The tactic earned him the nickname "the Dinnertime Bandit". He stole millions of dollars' worth of jewels in the 1970s, including break-ins at homes owned by the Kennedy family and talk show host Johnny Carson.
But it was a spree that ended in 1980 with a 15-year jail sentence after one robbery went wrong. Now Golder is back behind bars and charged with a number of fresh heists.
Police believe that on his release in 1996 Golder went straight back to what he did best: stealing jewels from the wealthy.
Next month Golder will appear in court charged with more than 40 burglaries in Connecticut. He is suspected of others in New York and Pennsylvania that in total netted more than US$6 million ($7.8 million).
But that could be just the tip of the iceberg. When police first began to link Golder to the crime spree, he escaped from the country and spent a decade in foreign climes.
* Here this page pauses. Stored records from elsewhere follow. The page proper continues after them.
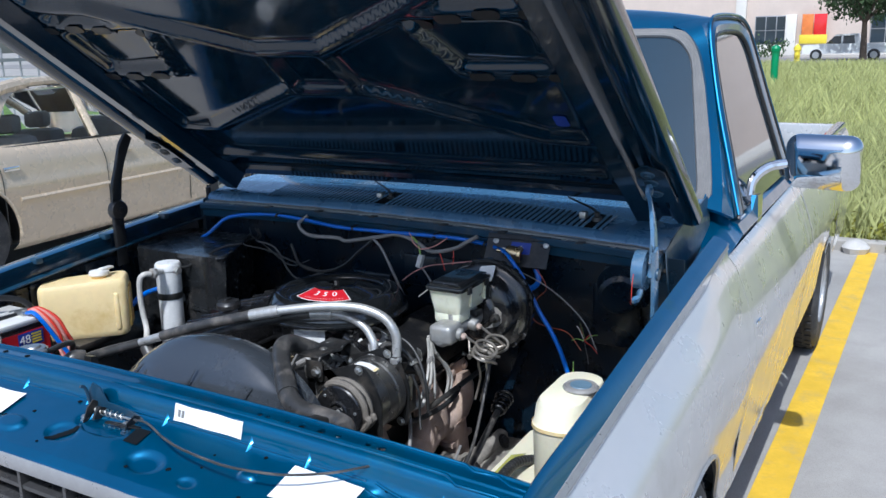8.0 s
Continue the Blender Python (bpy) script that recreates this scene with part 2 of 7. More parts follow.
def thing(name, label, category, at=(0, 0, 0), group="", kind=""):
    ob = new(name)
    ob.location = at
    return tagged(ob, label, category, group, kind)


def loose(name, bm, mat, label, category, group="", kind="", angle=32, solid=0.0):
    return tagged(part(name, bm, mat, None, "", angle, solid), label, category, group, kind)


def bevelled(bm, width, segs=2, verts=None, angle=30):
    edges = [e for e in bm.edges if len(e.link_faces) == 2 and e.calc_face_angle(0) > radians(angle)]
    if width > 0:
        bmesh.ops.bevel(bm, geom=edges, offset=width, segments=segs, profile=0.5, affect="EDGES", clamp_overlap=True)
    return bm


def box(x0, x1, y0, y1, z0, z1, bevel=0.0, segs=2, bm=None, m=None):
    own = bmesh.new()
    bmesh.ops.create_cube(own, size=1)
    bmesh.ops.transform(own, matrix=Matrix.Translation(((x0 + x1) / 2, (y0 + y1) / 2, (z0 + z1) / 2)) @ Matrix.Diagonal((x1 - x0, y1 - y0, z1 - z0, 1)), verts=own.verts)
    bevelled(own, bevel, segs)
    return merge(own, bm, m)


def merge(own, bm=None, m=None):
    if m is not None:
        bmesh.ops.transform(own, matrix=m, verts=own.verts)
    if bm is None:
        return own
    tmp = bpy.data.meshes.new("tmp")
    own.to_mesh(tmp)
    own.free()
    bm.from_mesh(tmp)
    bpy.data.meshes.remove(tmp)
    return bm


def frame_to(a, b):
    """Matrix whose z axis runs from a to b, placed at a."""
    d = Vector(b) - Vector(a)
    return Matrix.Translation(a) @ d.to_track_quat("Z", "Y").to_matrix().to_4x4()


def lathe(profile, segs=32, m=None, bm=None, cap=True):
    """Turns (radius, height) pairs about z."""
    own = bmesh.new()
    rings = []
    for r, h in profile:
        if r < 1e-6:
            rings.append([own.verts.new((0, 0, h))])
        else:
            rings.append([own.verts.new((r * math.cos(2 * math.pi * k / segs), r * math.sin(2 * math.pi * k / segs), h)) for k in range(segs)])
    for a, b in zip(rings, rings[1:]):
        for k in range(segs):
            q = [a[k % len(a)], a[(k + 1) % len(a)], b[(k + 1) % len(b)], b[k % len(b)]]
            q = list(dict.fromkeys(q))
            if len(q) > 2:
                own.faces.new(q)
    if cap:
        for r in (rings[0], rings[-1]):
            if len(r) > 2:
                own.faces.new(r)
    return merge(own, bm, m)


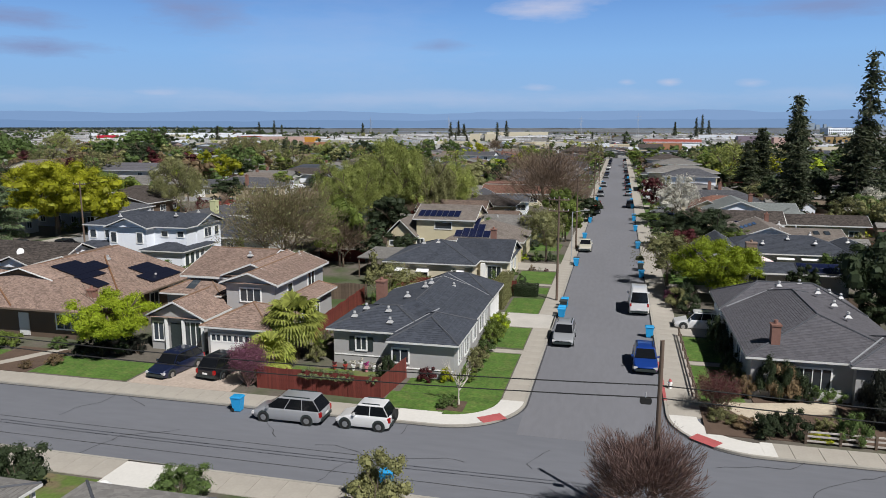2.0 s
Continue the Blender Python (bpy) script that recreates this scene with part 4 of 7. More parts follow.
# kerbs
for x0, x1, y0, y1 in ((MAIN0 - 0.18, MAIN0, CROSS1 + R, FAR0), (MAIN1, MAIN1 + 0.18, CROSS1 + R, FAR0), (WEST1, MAIN0 - R, CROSS1, CROSS1 + 0.18), (MAIN1 + R, EAST0, CROSS1, CROSS1 + 0.18),
                       (-400, 300, CROSS0 - 0.18, CROSS0), (WEST1, WEST1 + 0.18, CROSS1, FAR0), (WEST0 - 0.18, WEST0, CROSS1, 163), (WEST0 - 0.18, WEST0, 171.5, 362)):
    slab("kerb", x0, x1, y0, y1, -0.05, 0.15, KERB, "weathered concrete kerb with a gutter")
# thin dark strips paint the kerb's shadow line and stain onto the asphalt
for x0, x1, y0, y1 in ((MAIN0 + 0.02, MAIN0 + 0.13, CROSS1 + R, 240), (MAIN1 - 0.13, MAIN1 - 0.02, CROSS1 + R, 240), (-75, MAIN0 - R, CROSS1 - 0.13, CROSS1 - 0.02), (MAIN1 + R, 60, CROSS1 - 0.13, CROSS1 - 0.02), (-60, 40, CROSS0 + 0.02, CROSS0 + 0.13)):
    sheet("gutter", x0, x1, y0, y1, 0.034, TAR, "dark line of painted shadow and stain at the foot of the kerb")
quarter("gutter", MAIN0 - R, CROSS1 + R, R + 0.02, R + 0.13, -90, 0, 0.0, 0.034, TAR, "dark line of painted shadow and stain at the foot of the kerb")
quarter("gutter", MAIN1 + R, CROSS1 + R, R + 0.02, R + 0.13, 180, 270, 0.0, 0.034, TAR, "dark line of painted shadow and stain at the foot of the kerb")
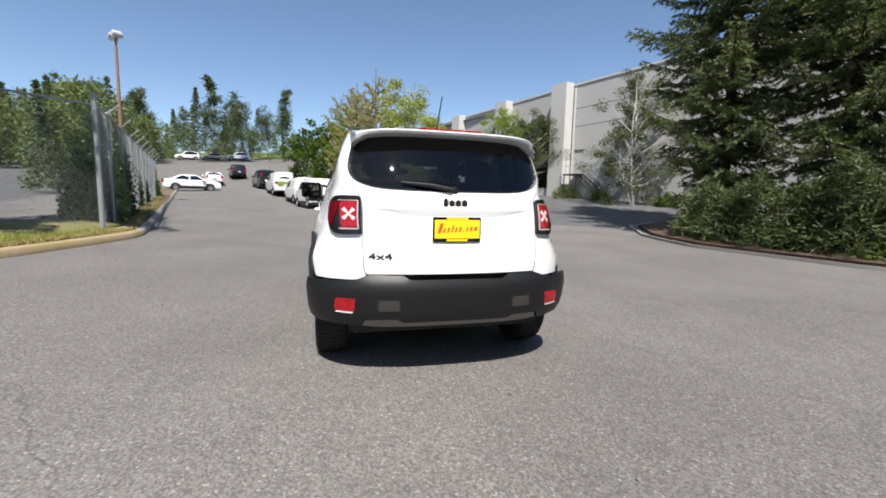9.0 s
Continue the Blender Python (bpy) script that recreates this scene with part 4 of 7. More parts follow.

Many experts believe he has probably been robbing his way across Europe.
"I believe he's been targeting homes all over. Spain, France, the Czech Republic, the United Kingdom ... in many ways he is the best jewel thief that ever lived," said David Webb, who is researching a possible book on Golder and maintains the website dinnertimebandit.info chronicling his story.
When he left the country in 1997 police found a document at his New York flat. It was a 13-page proposal entitled Precious Metal: Confessions of a Rock'n'Roll Jewel Thief.
He had sold the treatment to Paramount Pictures for US$25,000.
He grew up poor in New York but discovered his talent for stealing at a young age. By his late teens he had taken to burglary and fallen in with the local mob. He quickly developed his modus operandi of breaking into homes while wealthy owners sat down to eat their dinners.
As well as ensuring that the best jewels would be present in the house, that tactic also ensured no alarm would be on and people would be distracted as they ate their meals.
He free-climbed walls to enter a house through an upstairs window. He would wear a black Ninja-style suit with slits for eyeholes and gloves to cover his fingerprints. He rarely left a trace and most of his victims never knew they had been robbed until they had finished eating.
The robberies he is now accused of began only days after he left prison. Golder was arrested in Antwerp.
The Belgian authorities have refused to say how they caught him, but he was then extradited to the United States.
He has surprised observers by pleading not guilty to the new charges, but many believe this will mark the end of the Dinnertime Bandit's career.